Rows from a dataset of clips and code
==============================
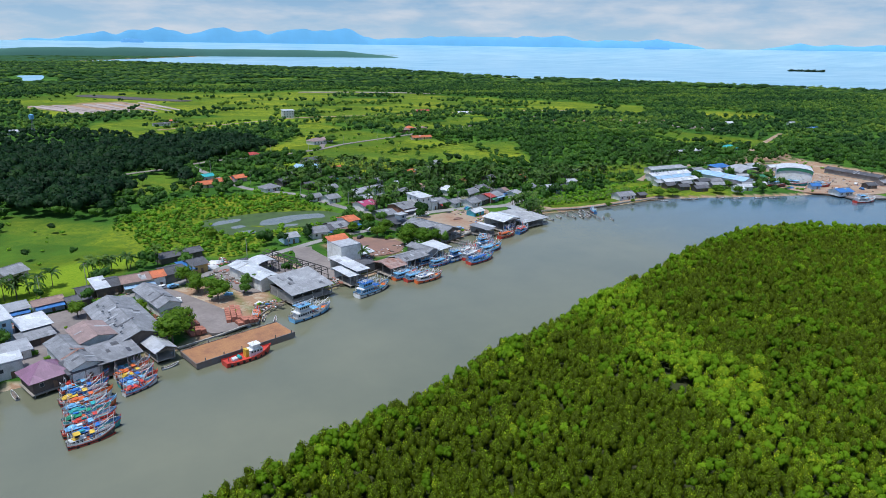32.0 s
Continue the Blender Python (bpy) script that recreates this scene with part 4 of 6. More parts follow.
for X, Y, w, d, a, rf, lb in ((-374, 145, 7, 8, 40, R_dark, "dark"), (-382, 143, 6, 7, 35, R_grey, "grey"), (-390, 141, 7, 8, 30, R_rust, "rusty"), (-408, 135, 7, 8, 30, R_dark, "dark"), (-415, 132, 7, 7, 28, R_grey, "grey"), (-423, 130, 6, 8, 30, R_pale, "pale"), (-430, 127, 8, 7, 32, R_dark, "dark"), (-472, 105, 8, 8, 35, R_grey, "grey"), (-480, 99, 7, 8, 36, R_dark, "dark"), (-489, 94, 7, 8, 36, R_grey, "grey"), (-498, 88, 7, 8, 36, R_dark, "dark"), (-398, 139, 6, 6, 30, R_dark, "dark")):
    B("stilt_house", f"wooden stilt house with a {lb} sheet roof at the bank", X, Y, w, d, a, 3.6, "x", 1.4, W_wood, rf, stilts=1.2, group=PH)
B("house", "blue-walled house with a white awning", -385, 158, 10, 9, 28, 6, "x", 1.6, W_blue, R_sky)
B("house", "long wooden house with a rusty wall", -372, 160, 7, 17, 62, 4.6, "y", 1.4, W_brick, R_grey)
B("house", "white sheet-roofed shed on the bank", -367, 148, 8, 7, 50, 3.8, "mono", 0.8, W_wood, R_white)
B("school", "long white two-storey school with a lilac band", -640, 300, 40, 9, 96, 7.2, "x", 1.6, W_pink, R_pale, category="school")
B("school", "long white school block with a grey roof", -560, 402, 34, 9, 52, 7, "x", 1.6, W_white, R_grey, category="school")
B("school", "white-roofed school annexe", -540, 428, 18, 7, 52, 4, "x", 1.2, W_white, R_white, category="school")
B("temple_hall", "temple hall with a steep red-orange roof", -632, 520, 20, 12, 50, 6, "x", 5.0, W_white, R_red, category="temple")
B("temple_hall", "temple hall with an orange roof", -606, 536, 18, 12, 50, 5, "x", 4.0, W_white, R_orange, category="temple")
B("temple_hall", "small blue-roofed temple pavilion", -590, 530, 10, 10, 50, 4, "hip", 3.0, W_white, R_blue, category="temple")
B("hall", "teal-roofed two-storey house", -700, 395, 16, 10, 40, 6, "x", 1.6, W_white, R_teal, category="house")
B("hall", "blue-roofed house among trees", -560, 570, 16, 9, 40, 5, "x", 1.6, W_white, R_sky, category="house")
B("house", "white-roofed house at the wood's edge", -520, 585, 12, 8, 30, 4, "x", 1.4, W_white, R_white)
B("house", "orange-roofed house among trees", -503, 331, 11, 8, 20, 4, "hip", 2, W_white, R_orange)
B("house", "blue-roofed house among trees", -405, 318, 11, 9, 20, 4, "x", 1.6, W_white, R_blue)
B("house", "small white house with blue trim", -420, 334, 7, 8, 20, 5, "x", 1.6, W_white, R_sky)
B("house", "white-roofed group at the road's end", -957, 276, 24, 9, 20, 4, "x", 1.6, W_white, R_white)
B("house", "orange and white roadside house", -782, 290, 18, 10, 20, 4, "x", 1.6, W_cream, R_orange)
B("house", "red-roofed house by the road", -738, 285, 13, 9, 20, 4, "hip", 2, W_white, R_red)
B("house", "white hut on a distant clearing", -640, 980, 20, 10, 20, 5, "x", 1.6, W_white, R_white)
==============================
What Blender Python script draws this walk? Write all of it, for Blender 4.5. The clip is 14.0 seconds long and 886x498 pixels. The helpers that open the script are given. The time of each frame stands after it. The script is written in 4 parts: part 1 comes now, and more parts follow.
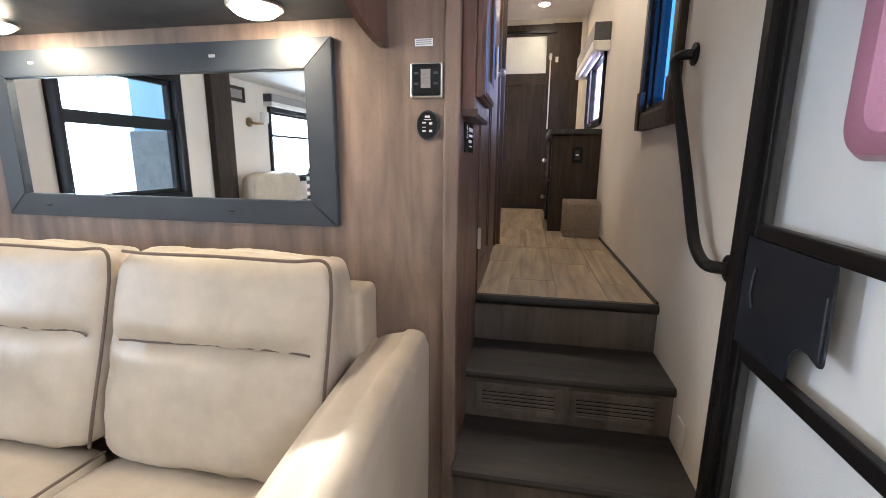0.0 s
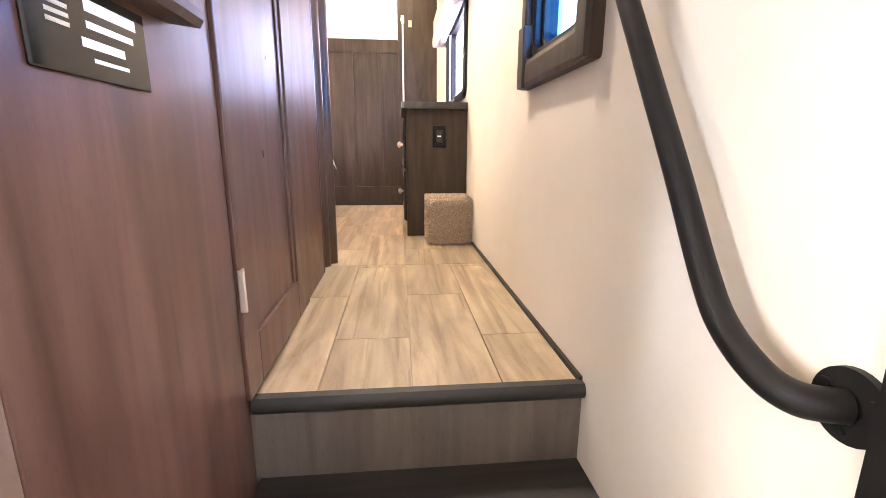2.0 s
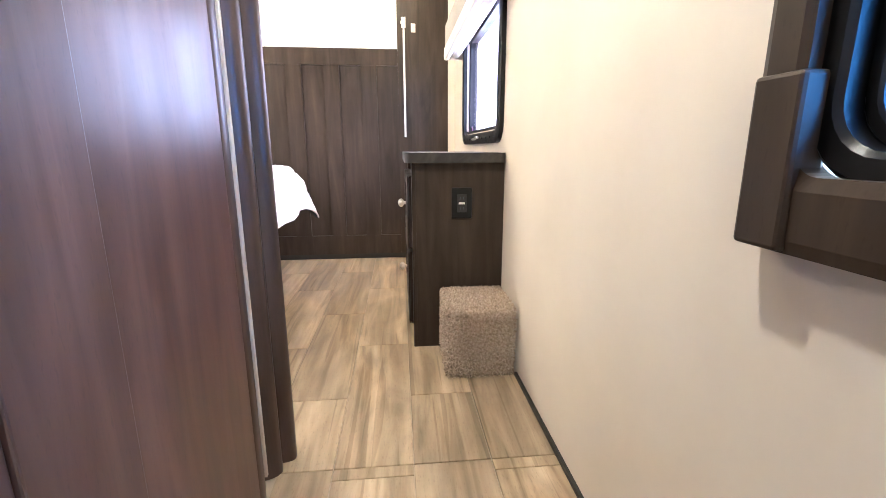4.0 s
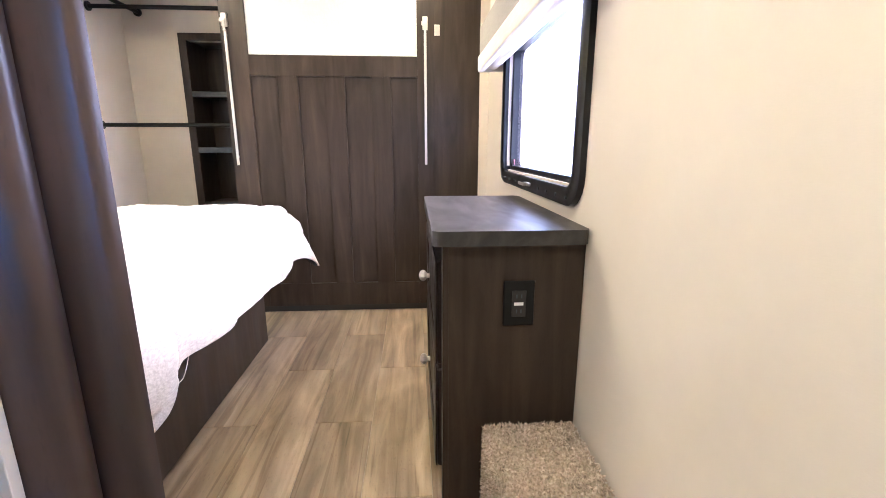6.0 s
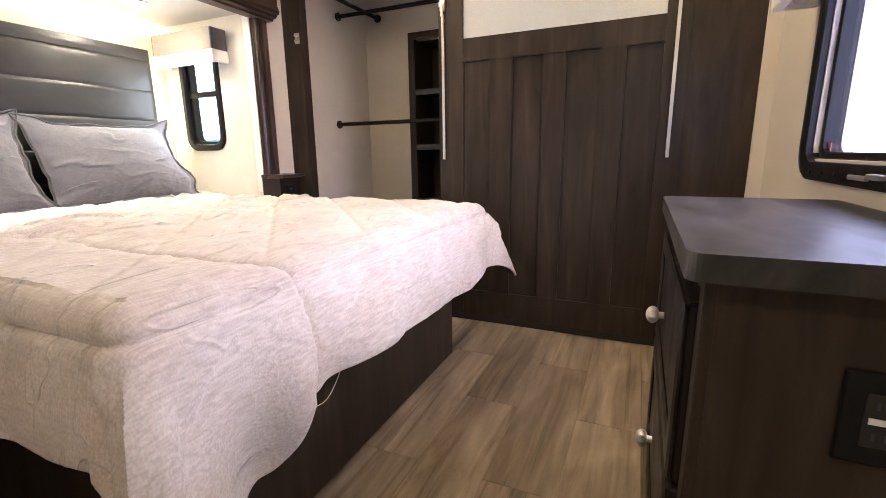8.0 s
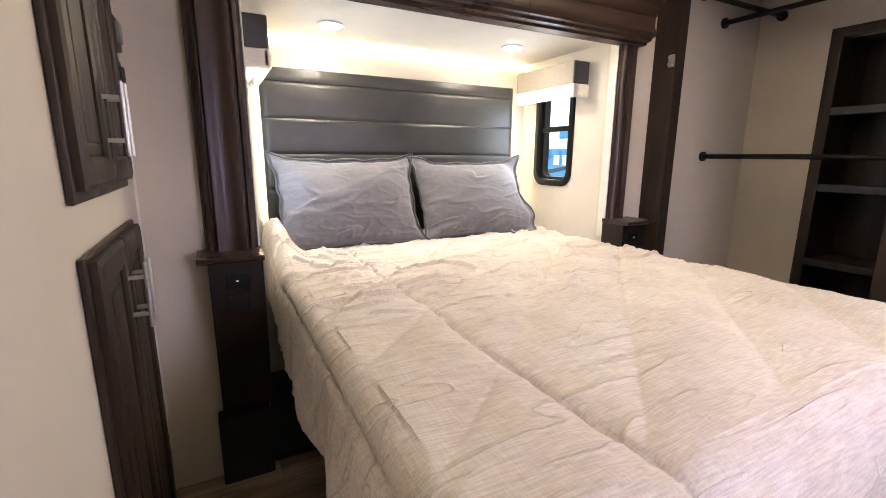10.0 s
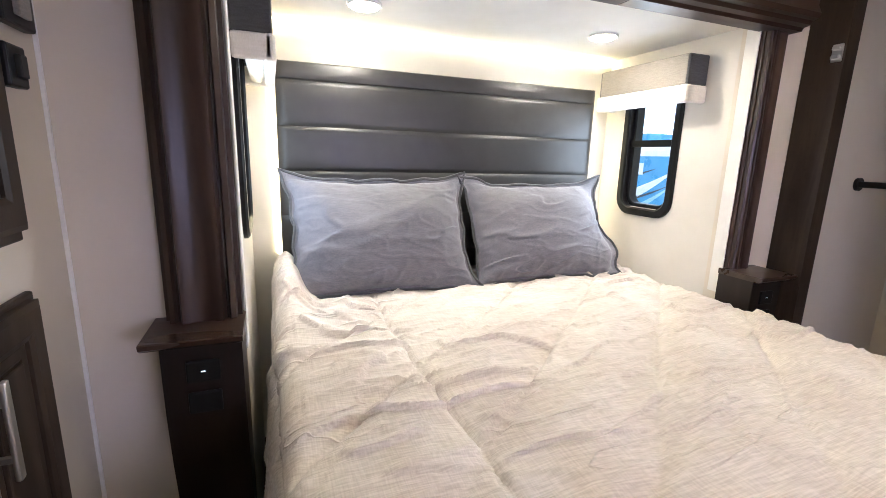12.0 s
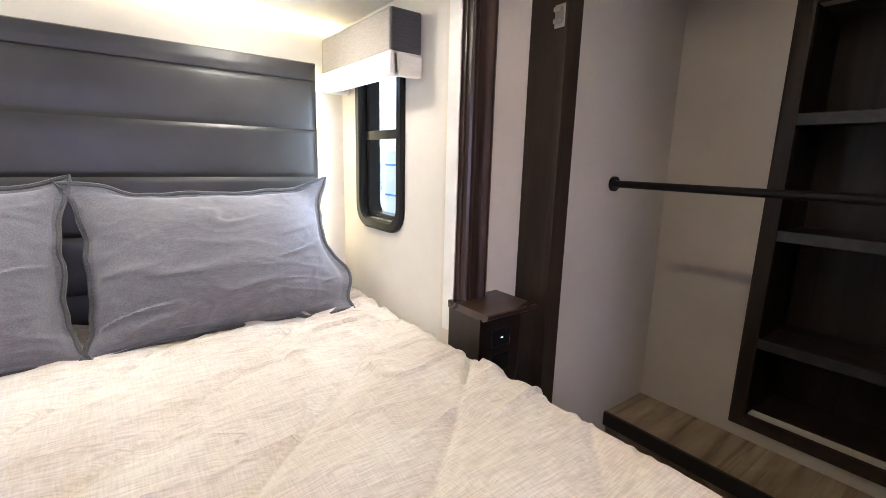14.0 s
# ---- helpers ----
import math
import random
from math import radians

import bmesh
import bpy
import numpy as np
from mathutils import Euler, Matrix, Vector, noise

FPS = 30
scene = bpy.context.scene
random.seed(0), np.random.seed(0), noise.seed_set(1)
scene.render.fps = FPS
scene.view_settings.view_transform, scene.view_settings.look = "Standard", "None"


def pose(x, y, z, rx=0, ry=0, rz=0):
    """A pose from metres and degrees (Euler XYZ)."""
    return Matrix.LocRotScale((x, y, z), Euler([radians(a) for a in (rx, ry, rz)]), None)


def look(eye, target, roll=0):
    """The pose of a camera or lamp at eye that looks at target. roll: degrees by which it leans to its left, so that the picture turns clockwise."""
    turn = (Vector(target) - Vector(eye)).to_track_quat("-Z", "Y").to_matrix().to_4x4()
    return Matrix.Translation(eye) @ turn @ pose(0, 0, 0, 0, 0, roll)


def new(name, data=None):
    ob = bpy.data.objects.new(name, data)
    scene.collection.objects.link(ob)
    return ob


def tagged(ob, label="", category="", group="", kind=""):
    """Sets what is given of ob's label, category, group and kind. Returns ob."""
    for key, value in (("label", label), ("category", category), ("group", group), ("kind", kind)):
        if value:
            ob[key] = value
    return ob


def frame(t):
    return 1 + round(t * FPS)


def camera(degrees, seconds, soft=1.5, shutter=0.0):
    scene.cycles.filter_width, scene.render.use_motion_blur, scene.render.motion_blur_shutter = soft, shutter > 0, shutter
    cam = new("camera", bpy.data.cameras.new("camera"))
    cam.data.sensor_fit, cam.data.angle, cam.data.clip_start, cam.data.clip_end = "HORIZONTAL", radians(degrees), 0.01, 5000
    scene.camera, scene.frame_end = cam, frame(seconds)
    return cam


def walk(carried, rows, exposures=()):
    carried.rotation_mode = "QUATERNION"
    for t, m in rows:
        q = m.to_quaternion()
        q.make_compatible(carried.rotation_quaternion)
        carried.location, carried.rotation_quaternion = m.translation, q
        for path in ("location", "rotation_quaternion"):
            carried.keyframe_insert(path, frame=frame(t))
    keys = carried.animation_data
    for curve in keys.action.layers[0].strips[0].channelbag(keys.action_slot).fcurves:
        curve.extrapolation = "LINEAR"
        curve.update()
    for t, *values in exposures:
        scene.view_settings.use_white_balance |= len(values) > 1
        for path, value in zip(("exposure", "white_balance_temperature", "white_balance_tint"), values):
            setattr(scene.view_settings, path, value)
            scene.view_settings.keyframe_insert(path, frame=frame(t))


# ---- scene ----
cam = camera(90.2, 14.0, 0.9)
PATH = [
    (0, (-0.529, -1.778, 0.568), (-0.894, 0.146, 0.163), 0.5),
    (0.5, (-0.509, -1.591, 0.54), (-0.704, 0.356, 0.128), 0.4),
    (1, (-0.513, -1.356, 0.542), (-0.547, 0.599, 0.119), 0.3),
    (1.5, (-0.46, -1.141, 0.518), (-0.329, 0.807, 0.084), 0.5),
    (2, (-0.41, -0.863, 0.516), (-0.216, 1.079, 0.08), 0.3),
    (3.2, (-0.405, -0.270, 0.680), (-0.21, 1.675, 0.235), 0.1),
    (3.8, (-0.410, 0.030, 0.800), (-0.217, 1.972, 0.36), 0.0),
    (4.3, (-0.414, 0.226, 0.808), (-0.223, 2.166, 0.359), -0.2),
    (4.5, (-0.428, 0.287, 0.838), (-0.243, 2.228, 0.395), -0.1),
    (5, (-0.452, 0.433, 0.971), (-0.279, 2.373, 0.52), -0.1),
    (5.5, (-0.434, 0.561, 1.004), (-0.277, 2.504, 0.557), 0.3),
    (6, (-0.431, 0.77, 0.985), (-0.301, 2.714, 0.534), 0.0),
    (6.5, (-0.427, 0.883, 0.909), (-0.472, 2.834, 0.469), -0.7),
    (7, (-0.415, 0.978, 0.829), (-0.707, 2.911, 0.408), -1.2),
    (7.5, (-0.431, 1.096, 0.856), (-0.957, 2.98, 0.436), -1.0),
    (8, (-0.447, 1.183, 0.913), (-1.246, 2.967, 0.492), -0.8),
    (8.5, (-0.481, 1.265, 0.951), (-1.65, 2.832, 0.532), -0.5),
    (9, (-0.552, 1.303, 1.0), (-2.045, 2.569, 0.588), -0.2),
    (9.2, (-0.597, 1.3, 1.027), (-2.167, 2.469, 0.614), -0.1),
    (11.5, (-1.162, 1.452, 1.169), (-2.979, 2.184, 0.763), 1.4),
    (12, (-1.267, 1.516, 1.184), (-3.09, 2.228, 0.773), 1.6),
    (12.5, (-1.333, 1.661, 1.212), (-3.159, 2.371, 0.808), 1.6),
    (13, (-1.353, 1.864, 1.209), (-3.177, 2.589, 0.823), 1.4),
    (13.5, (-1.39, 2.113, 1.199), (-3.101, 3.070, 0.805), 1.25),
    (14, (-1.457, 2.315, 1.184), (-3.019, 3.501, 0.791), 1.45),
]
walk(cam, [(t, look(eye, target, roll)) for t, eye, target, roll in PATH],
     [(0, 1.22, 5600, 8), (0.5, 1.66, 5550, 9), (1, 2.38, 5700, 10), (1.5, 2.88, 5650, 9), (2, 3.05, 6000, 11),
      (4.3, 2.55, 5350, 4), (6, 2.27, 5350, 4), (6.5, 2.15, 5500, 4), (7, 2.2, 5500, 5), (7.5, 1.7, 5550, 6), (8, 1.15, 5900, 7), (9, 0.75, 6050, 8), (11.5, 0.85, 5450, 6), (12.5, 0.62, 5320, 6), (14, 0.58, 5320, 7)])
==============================
● **Aim**:
Write out each line exactly as it appears, from the line with "for t, *values" up to and including the line with "scene.view_settings.keyframe_insert(path, frame=frame(t))".

● **The solution**:
    for t, *values in exposures:
        scene.view_settings.use_white_balance |= len(values) > 1
        for path, value in zip(("exposure", "white_balance_temperature", "white_balance_tint"), values):
            setattr(scene.view_settings, path, value)
            scene.view_settings.keyframe_insert(path, frame=frame(t))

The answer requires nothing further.